Under Richard the Lionheart's command, Château Gaillard was built with unbelievable dispatch between 1196 and 1198, securing the western border of English territory until Henry IV ordered its destruction in 1603 (it first fell in 1204). Admission to the inner bailey, upper court and dungeon are by ticket, but there is year-round entry to the château grounds where you can explore the outer bailey. The tourist office has details on tours (€4.50, in French with English-speaking guides), held on request.
Near the waterfront, this luminous and tranquil space houses a fabulous collection of vivid impressionist works – the finest in France outside Paris – by masters such as Monet (who grew up in Le Havre), Pissarro, Renoir and Sisley.
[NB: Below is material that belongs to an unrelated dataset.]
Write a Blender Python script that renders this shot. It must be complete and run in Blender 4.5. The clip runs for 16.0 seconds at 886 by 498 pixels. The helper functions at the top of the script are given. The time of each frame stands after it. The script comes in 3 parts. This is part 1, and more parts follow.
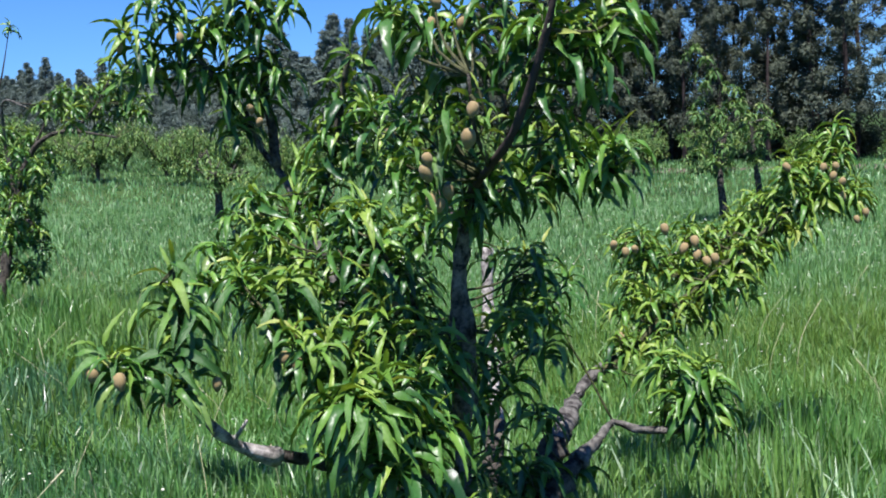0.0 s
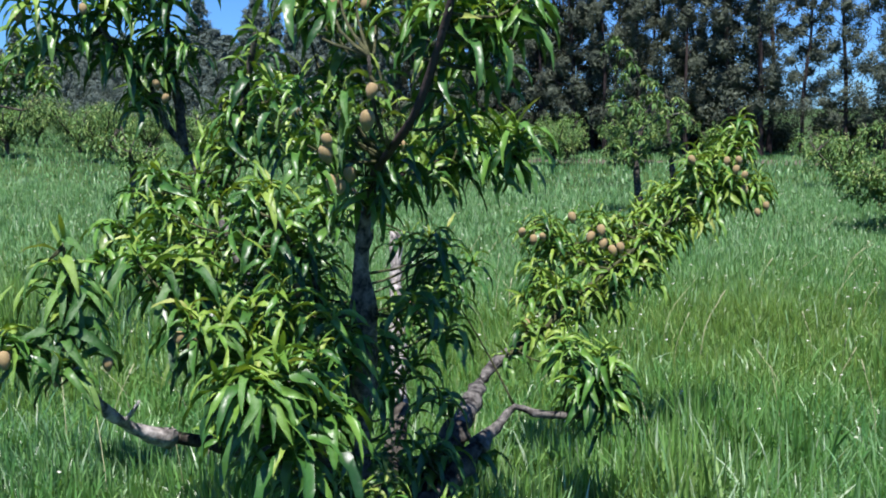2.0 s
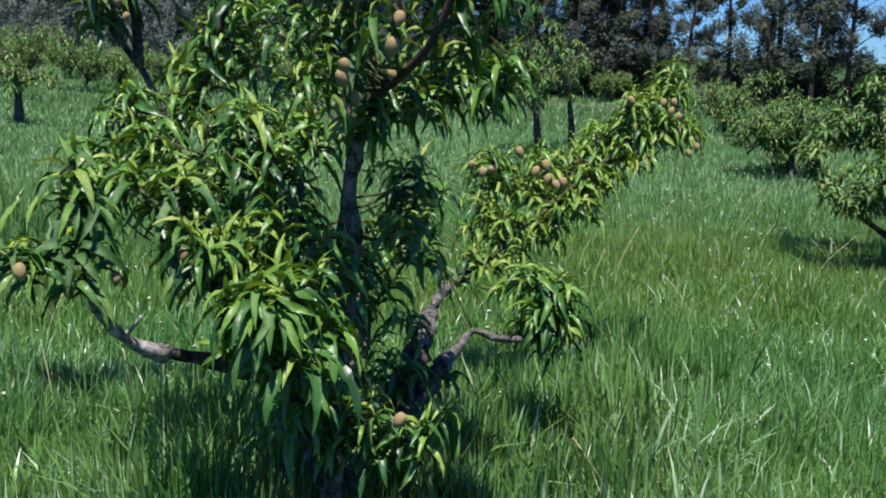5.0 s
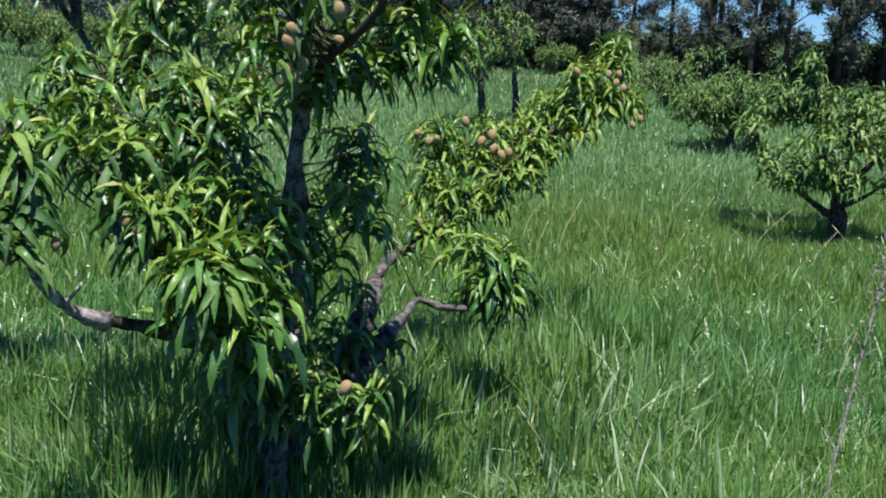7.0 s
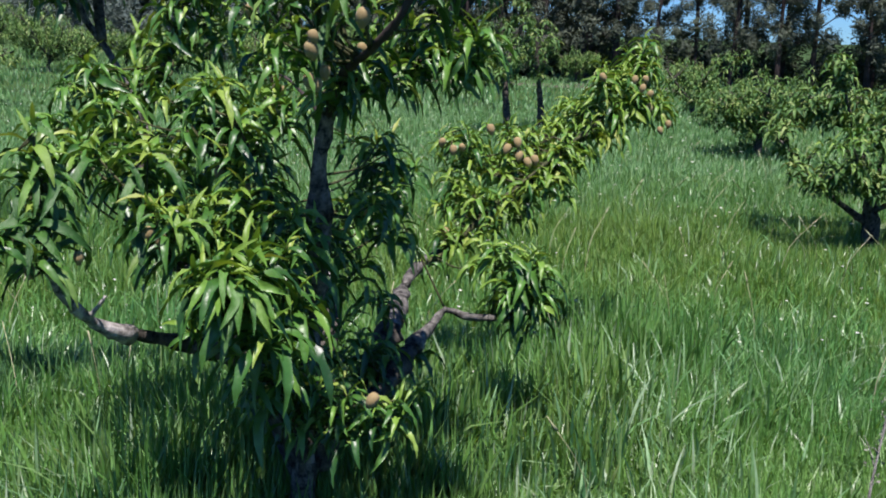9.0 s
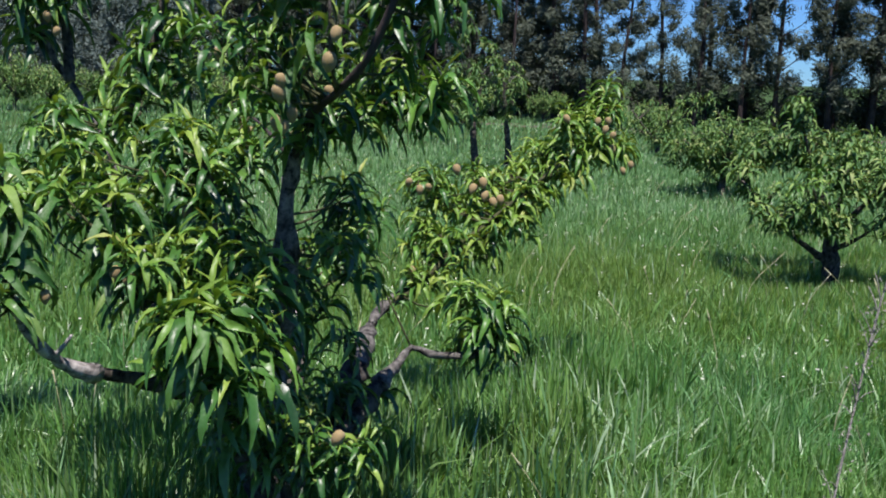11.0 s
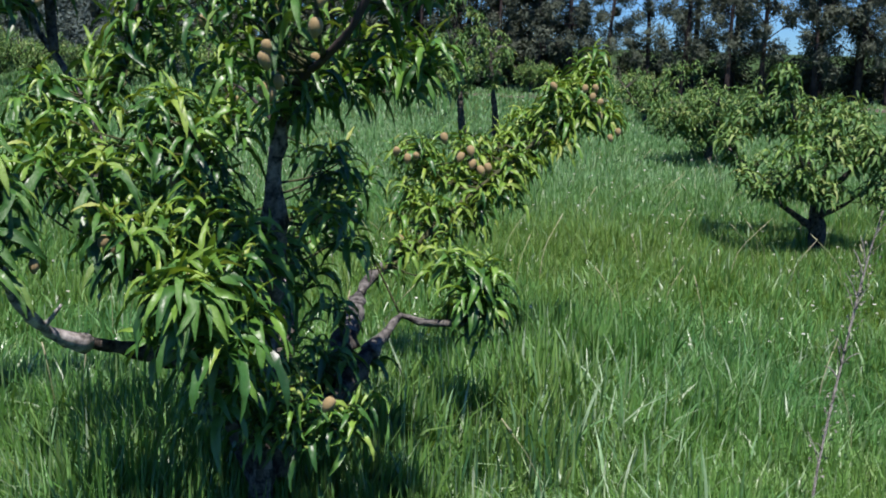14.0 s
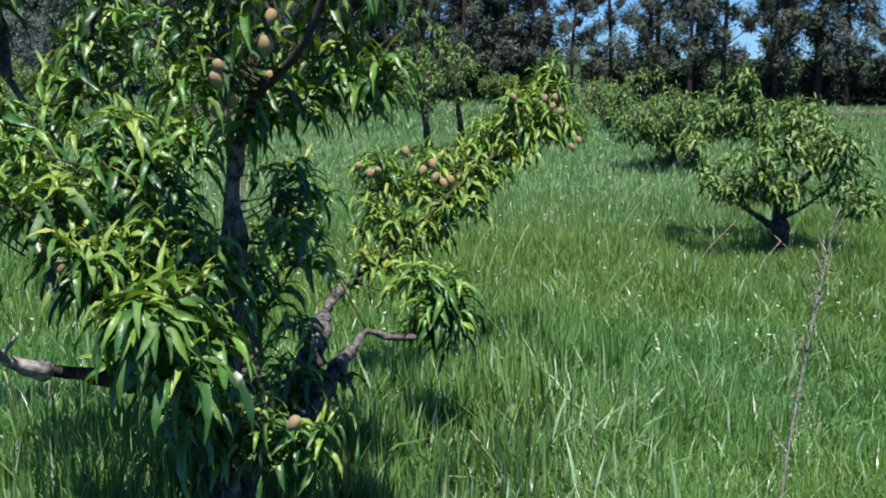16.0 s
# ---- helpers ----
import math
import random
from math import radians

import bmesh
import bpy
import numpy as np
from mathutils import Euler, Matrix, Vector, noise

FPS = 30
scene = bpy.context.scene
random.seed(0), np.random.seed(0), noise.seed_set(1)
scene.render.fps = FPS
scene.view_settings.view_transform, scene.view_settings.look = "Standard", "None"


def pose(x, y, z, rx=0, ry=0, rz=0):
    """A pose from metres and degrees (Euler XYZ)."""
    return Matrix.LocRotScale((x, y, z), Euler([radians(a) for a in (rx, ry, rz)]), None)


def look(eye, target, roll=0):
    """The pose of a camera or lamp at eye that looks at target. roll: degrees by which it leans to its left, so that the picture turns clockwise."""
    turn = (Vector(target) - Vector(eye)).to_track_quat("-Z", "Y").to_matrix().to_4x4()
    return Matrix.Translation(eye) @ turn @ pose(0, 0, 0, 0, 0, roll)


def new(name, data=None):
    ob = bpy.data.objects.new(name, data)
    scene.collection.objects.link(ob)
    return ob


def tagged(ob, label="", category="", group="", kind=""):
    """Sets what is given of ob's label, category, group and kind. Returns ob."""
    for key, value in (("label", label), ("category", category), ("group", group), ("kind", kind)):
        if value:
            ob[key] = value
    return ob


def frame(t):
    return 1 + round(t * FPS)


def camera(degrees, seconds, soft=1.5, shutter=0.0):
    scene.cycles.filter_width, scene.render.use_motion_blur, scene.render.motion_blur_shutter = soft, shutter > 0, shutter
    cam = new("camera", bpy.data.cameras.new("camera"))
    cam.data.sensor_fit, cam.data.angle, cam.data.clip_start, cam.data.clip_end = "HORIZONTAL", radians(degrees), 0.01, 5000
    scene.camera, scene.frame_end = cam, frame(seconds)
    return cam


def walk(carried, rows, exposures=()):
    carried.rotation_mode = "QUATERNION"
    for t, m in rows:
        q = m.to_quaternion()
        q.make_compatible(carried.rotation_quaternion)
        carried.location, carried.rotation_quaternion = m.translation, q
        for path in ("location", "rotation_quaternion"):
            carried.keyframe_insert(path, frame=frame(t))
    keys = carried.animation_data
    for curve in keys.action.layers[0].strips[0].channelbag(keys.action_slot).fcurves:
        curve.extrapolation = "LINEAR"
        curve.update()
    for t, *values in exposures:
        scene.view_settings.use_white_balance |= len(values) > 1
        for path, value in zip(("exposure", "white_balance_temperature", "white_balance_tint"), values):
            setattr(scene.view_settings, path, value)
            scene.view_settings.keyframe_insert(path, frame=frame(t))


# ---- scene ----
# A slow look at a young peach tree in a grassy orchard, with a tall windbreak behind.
cam = camera(48.0, 16.0, soft=1.9)
PATH = [
    (0, (-0.070, -1.281, 1.648), (-0.154, 0.703, 1.410), -2.6),
    (0.5, (-0.078, -1.271, 1.651), (-0.172, 0.715, 1.431), -1.9),
    (1, (-0.065, -1.260, 1.641), (-0.096, 0.722, 1.372), -1.1),
    (1.5, (-0.049, -1.265, 1.635), (-0.046, 0.713, 1.343), -0.7),
    (2, (-0.018, -1.279, 1.640), (0.054, 0.702, 1.369), -0.8),
    (2.5, (-0.001, -1.296, 1.635), (0.054, 0.683, 1.350), -1.9),
    (3, (0.000, -1.339, 1.622), (0.079, 0.622, 1.236), -1.9),
    (3.5, (-0.093, -1.365, 1.638), (0.196, 0.581, 1.277), 0.8),
    (3.7, (-0.168, -1.364, 1.629), (0.086, 0.583, 1.249), 0.8),
    (5.8, (-0.319, -1.392, 1.625), (0.088, 0.524, 1.222), 2.8),
    (6, (-0.311, -1.400, 1.626), (0.135, 0.507, 1.216), 2.9),
    (6.5, (-0.307, -1.400, 1.640), (0.165, 0.504, 1.250), 3.3),
    (7, (-0.320, -1.369, 1.617), (0.098, 0.535, 1.172), 2.8),
    (7.5, (-0.331, -1.359, 1.614), (0.057, 0.551, 1.167), 3.1),
    (8, (-0.311, -1.347, 1.596), (0.145, 0.539, 1.112), 4.5),
    (8.5, (-0.287, -1.332, 1.595), (0.154, 0.557, 1.105), 2.3),
    (8.7, (-0.313, -1.327, 1.603), (0.051, 0.589, 1.160), 1.9),
    (10.8, (-0.292, -1.361, 1.610), (0.140, 0.552, 1.215), 1.5),
    (11, (-0.310, -1.371, 1.615), (0.118, 0.551, 1.265), 2.1),
    (11.5, (-0.308, -1.370, 1.615), (0.128, 0.550, 1.262), 1.7),
    (12, (-0.315, -1.353, 1.610), (0.082, 0.571, 1.235), 1.6),
    (12.5, (-0.295, -1.355, 1.607), (0.146, 0.556, 1.218), 3.2),
    (13, (-0.295, -1.357, 1.607), (0.114, 0.559, 1.206), 0.5),
    (13.5, (-0.308, -1.366, 1.603), (0.115, 0.548, 1.207), 1.9),
    (14, (-0.313, -1.379, 1.603), (0.138, 0.527, 1.198), 1.7),
    (14.5, (-0.335, -1.377, 1.617), (0.044, 0.557, 1.280), 1.4),
    (15, (-0.319, -1.385, 1.611), (0.095, 0.542, 1.270), 0.1),
    (15.5, (-0.295, -1.392, 1.604), (0.174, 0.516, 1.227), 0.4),
    (16, (-0.285, -1.387, 1.603), (0.222, 0.511, 1.225), -0.0),
]
walk(cam, [(t, look(eye, target, roll)) for t, eye, target, roll in PATH], exposures=tuple((t, e, 6150 if t < 5 else 6300, 21 if t < 5 else 23) for t, e in ((0.0, 1.06), (2.5, 1.04), (3.0, 0.98), (3.5, 0.76), (6.0, 0.8), (6.5, 0.86), (8.5, 0.83), (11.0, 0.76), (13.5, 0.73), (15.0, 0.82), (16.0, 0.92))))

# ---- light ----
SUN_WAY = Vector((-0.03, -0.35, 0.935)).normalized()
world = bpy.data.worlds.new("sky")
scene.world = world
world.use_nodes = True
wn = world.node_tree.nodes
sky = wn.new("ShaderNodeTexSky")
sky.sky_type, sky.sun_disc = "NISHITA", False
sky.sun_elevation = math.asin(SUN_WAY.z)
sky.sun_rotation = math.atan2(SUN_WAY.x, SUN_WAY.y)
sky.air_density, sky.dust_density, sky.ozone_density = 1.0, 0.1, 1.5
# a dry clear sky: deep blue down to the treetops
lift, above = wn.new("ShaderNodeTexCoord"), wn.new("ShaderNodeVectorMath")
above.inputs[1].default_value = (0, 0, 0.02)
world.node_tree.links.new(lift.outputs["Generated"], above.inputs[0])
world.node_tree.links.new(above.outputs[0], sky.inputs["Vector"])
wn["Background"].inputs["Strength"].default_value = 0.045
tint = wn.new("ShaderNodeMix")
tint.data_type, tint.blend_type = "RGBA", "MULTIPLY"
tint.inputs[0].default_value = 1.0
tint.inputs[7].default_value = (0.51, 1.02, 1.68, 1)
world.node_tree.links.new(sky.outputs[0], tint.inputs[6])
world.node_tree.links.new(tint.outputs[2], wn["Background"].inputs["Color"])
sun_data = bpy.data.lights.new("sun", "SUN")
sun_data.energy, sun_data.angle, sun_data.color = 5.0, radians(0.53), (1.0, 0.95, 0.87)
sun = new("sun", sun_data)
sun.matrix_world = look(SUN_WAY * 40, (0, 0, 0))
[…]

You'll also find works by the Fauvist painter Raoul Dufy, born in Le Havre, and paintings by Eugène Boudin, a mentor of Monet and another Le Havre native.
Perret’s masterful, 107m-high Église St-Joseph, visible from all over town, was built using bare concrete from 1951 to 1959. Some 13,000 panels of coloured glass make the soaring, sombre interior particularly striking when it's sunny. Stained-glass artist Marguerite Huré created a cohesive masterpiece in her collaboration with Perret, and her use of shading and colour was thoughtfully conceived, evoking different moods depending on where the sun is in the sky – and the ensuing colours created by the illumination.